==== TASK INPUTS
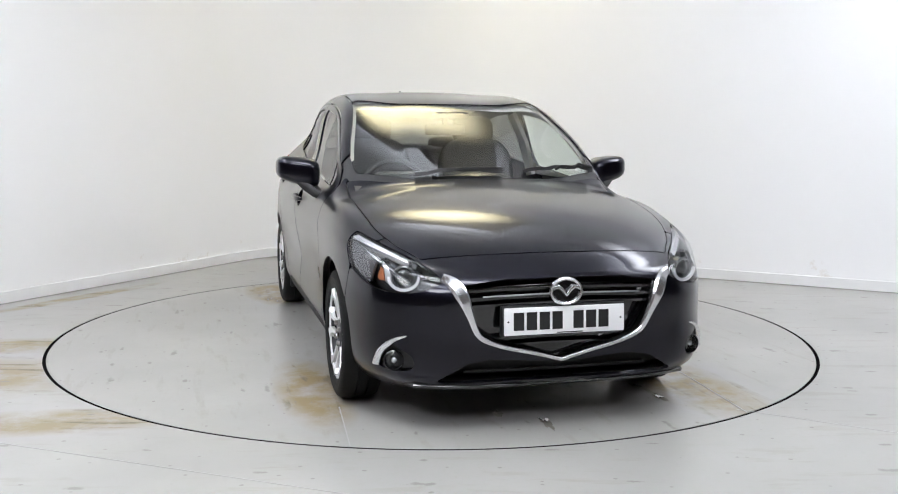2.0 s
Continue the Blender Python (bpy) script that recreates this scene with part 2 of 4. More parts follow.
def floor_paint(name, stain, seed, patches):
    """Grey floor paint, worn, with rusty stains (blurred patches at known places), specks and scratches."""
    m = mat(name, (0.50, 0.49, 0.475), 0.24)
    nt = m.node_tree
    b = nt.nodes["Principled BSDF"]
    tc = nt.nodes.new("ShaderNodeTexCoord")

    def noise_node(scale, detail, stretch=(1, 1, 1), rough=0.6):
        mp, nz = nt.nodes.new("ShaderNodeMapping"), nt.nodes.new("ShaderNodeTexNoise")
        mp.inputs["Location"].default_value = (seed, seed * 0.7, 0)
        mp.inputs["Scale"].default_value = stretch
        nz.inputs["Scale"].default_value, nz.inputs["Detail"].default_value, nz.inputs["Roughness"].default_value = scale, detail, rough
        nt.links.new(tc.outputs["Object"], mp.inputs["Vector"])
        nt.links.new(mp.outputs["Vector"], nz.inputs["Vector"])
        return nz.outputs["Fac"]

    def math_node(op, a, c):
        n = nt.nodes.new("ShaderNodeMath")
        n.operation = op
        for i, v in enumerate((a, c)):
            if isinstance(v, (int, float)):
                n.inputs[i].default_value = v
            else:
                nt.links.new(v, n.inputs[i])
        return n.outputs[0]

    def ranged(v, lo, hi, a=0.0, c=1.0):
        n = nt.nodes.new("ShaderNodeMapRange")
        n.inputs["From Min"].default_value, n.inputs["From Max"].default_value = lo, hi
        n.inputs["To Min"].default_value, n.inputs["To Max"].default_value = a, c
        nt.links.new(v, n.inputs["Value"])
        return n.outputs["Result"]

    def mixed(fac, a, c):
        n = nt.nodes.new("ShaderNodeMix")
        n.data_type = "RGBA"
        nt.links.new(fac, n.inputs["Factor"])
        if isinstance(a, tuple):
            n.inputs["A"].default_value = (*a, 1)
        else:
            nt.links.new(a, n.inputs["A"])
        n.inputs["B"].default_value = (*c, 1)
        return n.outputs["Result"]

    big = noise_node(0.7, 4)
    col = mixed(ranged(big, 0.35, 0.7), (0.352, 0.343, 0.327), (0.308, 0.301, 0.289))
    fine = noise_node(30, 4)
    col = mixed(ranged(fine, 0.55, 0.8, 0, 0.35), col, (0.30, 0.288, 0.265))
    # rusty damp patches
    total = None
    for px, py, rx, ry, turn in patches:
        mp, gr = nt.nodes.new("ShaderNodeMapping"), nt.nodes.new("ShaderNodeTexGradient")
        mp.vector_type = "TEXTURE"
        mp.inputs["Location"].default_value = (px, py, 0)
        mp.inputs["Rotation"].default_value = (0, 0, radians(turn))
        mp.inputs["Scale"].default_value = (rx, ry, 1)
        gr.gradient_type = "SPHERICAL"
        nt.links.new(tc.outputs["Object"], mp.inputs["Vector"])
        nt.links.new(mp.outputs["Vector"], gr.inputs["Vector"])
        total = gr.outputs["Fac"] if total is None else math_node("MAXIMUM", total, gr.outputs["Fac"])
    if total is not None:
        rag = noise_node(3.5, 8, rough=0.65)
        f = math_node("MULTIPLY", ranged(total, 0.0, 0.5), ranged(rag, 0.32, 0.58))
        col = mixed(math_node("MULTIPLY", f, stain), col, (0.25, 0.185, 0.085))
        # darker drag marks, mostly where it is damp
        drag = ranged(noise_node(5.0, 5, (0.45, 2.6, 1), 0.55), 0.565, 0.64)
        col = mixed(math_node("MULTIPLY", math_node("MULTIPLY", drag, ranged(rag, 0.40, 0.56)), ranged(total, 0.0, 0.35, 0.13, 0.85)), col, (0.17, 0.145, 0.10))
    # short dark dashes and scuffs, each in a cell of its own
    for scale, stretch, size, share, turn in ((1.5, (0.45, 1.8, 1), 0.045, 0.30, 10), (2.6, (0.6, 1.6, 1), 0.05, 0.35, -25), (5.0, (1, 1.3, 1), 0.045, 0.45, 40)):
        mp, vo = nt.nodes.new("ShaderNodeMapping"), nt.nodes.new("ShaderNodeTexVoronoi")
        mp.inputs["Location"].default_value = (seed, seed * 0.3, 0)
        mp.inputs["Rotation"].default_value = (0, 0, radians(turn))
        mp.inputs["Scale"].default_value = stretch
        vo.inputs["Scale"].default_value = scale
        vo.voronoi_dimensions = "2D"
        nt.links.new(tc.outputs["Object"], mp.inputs["Vector"])
        nt.links.new(mp.outputs["Vector"], vo.inputs["Vector"])
        ragged = math_node("ADD", vo.outputs["Distance"], ranged(noise_node(18, 5), 0.3, 0.7, -0.035, 0.035))
        sep = nt.nodes.new("ShaderNodeSeparateColor")
        nt.links.new(vo.outputs["Color"], sep.inputs[0])
        pick = math_node("GREATER_THAN", sep.outputs[0], share)
        f = math_node("MULTIPLY", ranged(ragged, size, size * 0.4, 0, 0.6), pick)
        col = mixed(f, col, (0.20, 0.19, 0.175))
    nt.links.new(col, b.inputs["Base Color"])
    return m


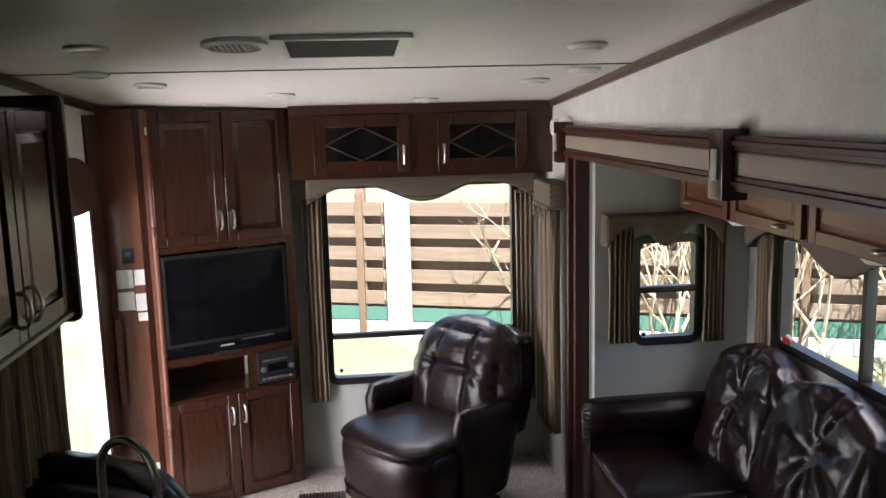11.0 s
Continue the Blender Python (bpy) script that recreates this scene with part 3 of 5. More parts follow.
def lamp_lens(x, y):
    l = thing("ceiling_light", "white plastic rectangular ceiling light, switched off", "ceiling light", "bed slide-out lights")
    part("base", box(x - 0.125, x + 0.125, y - 0.07, y + 0.07, 2.155, 2.176, 0.006), M_WHITE, l)
    part("diffuser", box(x - 0.118, x + 0.055, y - 0.064, y + 0.064, 2.105, 2.156, 0.022, 4), M_FROST2, l, "frosted ribbed lens")
    part("switch_end", box(x + 0.058, x + 0.118, y - 0.06, y + 0.06, 2.11, 2.156, 0.016, 3), M_WHITE, l)
    return l


M_FROST2 = translucent("frosted_lens", (0.8, 0.8, 0.79), 0.35, rough=0.3)
lamp_lens(-0.50, 2.36)
lamp_lens(0.30, 2.36)


def shade(xw, sign):
    """Pleated shade standing off the glass, its folds showing at the edge."""
    s = thing("pleated_shade", "white pleated window shade lowered over the glass", "window shade", "bedroom shades")
    y0, y1, z0, z1, n = 2.12, 2.475, 1.515 if sign > 0 else 1.60, 2.09, 17
    x = xw + sign * 0.022

    def f(u, v):
        k = v * n * 2
        tri = abs((k % 2) - 1)
        return (x + sign * 0.018 * tri, y0 + u * (y1 - y0) + (0.012 * tri if u > 0.99 else 0), z0 + v * (z1 - z0))
    part("pleats", sheet(f, 1, n * 2), M_SHADE, s)
    part("bottom_rail", box(x - 0.012, x + sign * 0.02, y0, y1 + 0.01, z0 - 0.022, z0, 0.004), M_WHITE, s)
    part("head_rail", box(x - 0.012, x + sign * 0.022, y0, y1 + 0.01, z1, z1 + 0.025, 0.004), M_WHITE, s)
    return s


shade(-0.87, 1)
shade(0.87, -1)


def side_curtain(xw, sign, y_out, y_in, z_top, z_tie, z_bot, group, proud=0.030, waist=0.45):
    """A tied-back curtain panel; y_out is where it hangs, y_in where it reaches over the glass at the top."""
    c = thing("curtain", "brown cloth curtain tied back with a dashed band", "curtain", group)

    def f(u, v):
        z = z_top + v * (z_bot - z_top)
        tie = (z_tie - z_top) / (z_bot - z_top)
        if v < tie:
            s = (v / tie) ** 1.6
            w0, w1 = y_in, y_out + waist * (y_in - y_out)
            inner = w0 + (w1 - w0) * s
        else:
            s = ((v - tie) / (1 - tie)) ** 0.7
            w1 = y_out + waist * (y_in - y_out)
            inner = w1 + 0.25 * (y_in - y_out) * s
        y = y_out + u * (inner - y_out)
        amp = 0.012 if abs(v - tie) > 0.08 else 0.006
        x = xw + sign * (proud + 0.018 * math.exp(-((v - tie) / 0.1) ** 2) + amp * math.sin(u * 22 + 1.5 * math.sin(v * 3)) + 0.004 * noise2(u * 5, v * 7))
        return (x, y, z + 0.006 * math.sin(u * 22) * (v > 0.98))
    thicken(part("panel", sheet(f, 44, 40), M_BROWN_DARK, c), 0.003)
    yt = y_out + waist * (y_in - y_out)
    a, b_ = (min(y_out, yt) - 0.015, max(y_out, yt) + 0.015)

    def g(u, v):
        y = a + u * (b_ - a)
        lean = 0.05 * (y - y_out) * (1 if y_in > y_out else -1)
        return (xw + sign * (proud + 0.034 + 0.008 * math.sin(u * math.pi)), y, z_tie + 0.04 - 0.06 * v - lean * 7)
    thicken(part("tie_band", sheet(g, 12, 4), M_DASH_VAL, c, "beige tie-back with brown dashes"), 0.006)
    return c


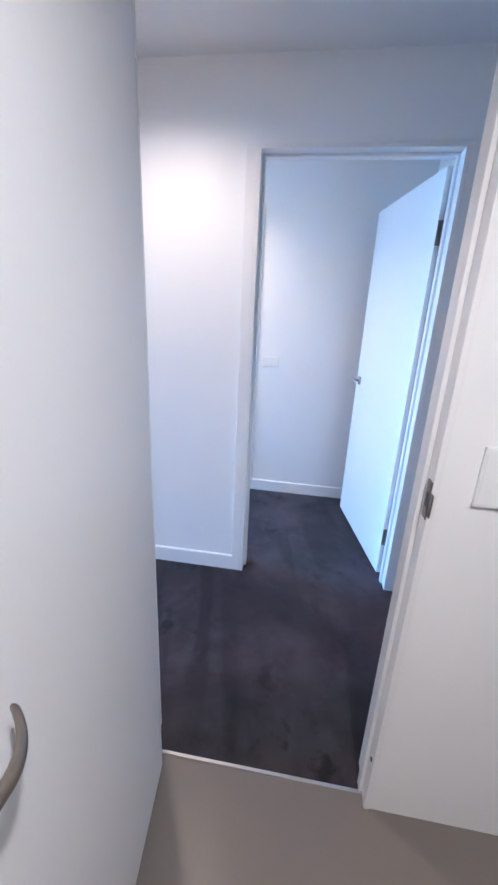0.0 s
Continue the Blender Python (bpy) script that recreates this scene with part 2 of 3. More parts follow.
========
-- CHALLENGE --
Exactly the lines from the line that has "5. More parts follow." through the line that has "lamp_lens(0.30, 2.36)" are to be repeated, both included, with nothing added.

-- FULL ANSWER --
Continue the Blender Python (bpy) script that recreates this scene with part 3 of 5. More parts follow.
def lamp_lens(x, y):
    l = thing("ceiling_light", "white plastic rectangular ceiling light, switched off", "ceiling light", "bed slide-out lights")
    part("base", box(x - 0.125, x + 0.125, y - 0.07, y + 0.07, 2.155, 2.176, 0.006), M_WHITE, l)
    part("diffuser", box(x - 0.118, x + 0.055, y - 0.064, y + 0.064, 2.105, 2.156, 0.022, 4), M_FROST2, l, "frosted ribbed lens")
    part("switch_end", box(x + 0.058, x + 0.118, y - 0.06, y + 0.06, 2.11, 2.156, 0.016, 3), M_WHITE, l)
    return l


M_FROST2 = translucent("frosted_lens", (0.8, 0.8, 0.79), 0.35, rough=0.3)
lamp_lens(-0.50, 2.36)
lamp_lens(0.30, 2.36)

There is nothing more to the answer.